南海電車に乗って難波から約30分で河内長野に到着し、駅からバスで20分くらい走った山中に観心寺がある。
楠木正成の銅像を見ながら山門を入ると、すぐ東側に堀に囲まれた敷地があり、第97代天皇であった後村上天皇御旧跡の石碑が建っている。
後醍醐天皇の第9皇子であった後村上天皇(1328~1368年)は、1359年南朝2代目の天皇としてこの地に約10か月滞在し政務を見ているので、この寺は一時皇居であったのである。
後村上天皇は、1368年に住吉大社で崩御されたが、ゆかりの深い観心寺に運ばれて金堂の東側の山中に埋葬されたので、観心寺の境内には宮内庁が管理する御陵(後村上天皇檜尾陵)がある。
後村上天皇御旧跡の参道をはさんだ向かい側には、中院門と楠木正成ゆかりの寺院である中院があり、ここは楠木家の菩提寺であるという。
観心寺の寺伝の中に、「正成八歳の時より来寓し、院生滝覚坊につき文学を修め、院を距る一里余なる加賀田の郷士大江時親に兵法、武芸を学び、日々通勤して十五歳に至れり」とあり、この観心寺で修行したことを伝えている。
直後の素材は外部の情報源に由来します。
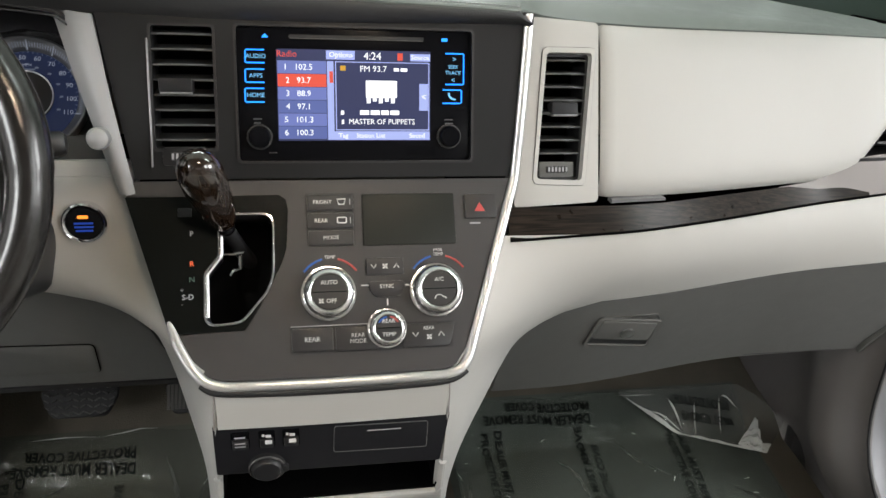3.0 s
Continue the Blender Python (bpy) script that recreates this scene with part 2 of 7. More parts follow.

金堂に至る石段の途中には、後村上天皇の勅願によって楠木正成の嫡男、正行が奉行として再建した訶梨帝母天堂(鎮守堂ともいう重要文化財)があった。
石段を登り詰めた場所には、大阪府下では最古の建築物という「金堂」(国宝)がある。
金堂は、後醍醐天皇が建武の中興のなった1334年、楠木正成を奉行として造営の勅を出し、南北朝時代(1346~1370年)に完成したと考えられている。
江戸初期の1613年、1665年、明治以降も1898年、1929年、1984年と幾度も修理が行われているためか、今でもしっかりとした建物である。
1613年の金堂修理の棟札が今も宝物館に展示されているが、奉行「片桐且元」とはっきりと読むことができた。
金堂の東側にある後村上天皇御陵までの山道を登ってみたら、かなり急な石段が延々と続いている。
20分くらい歩いてやっと山の中腹にある御陵に到着することができたが、南朝の天皇であったためにおそらく明治以降に整備されたのではなかろうか。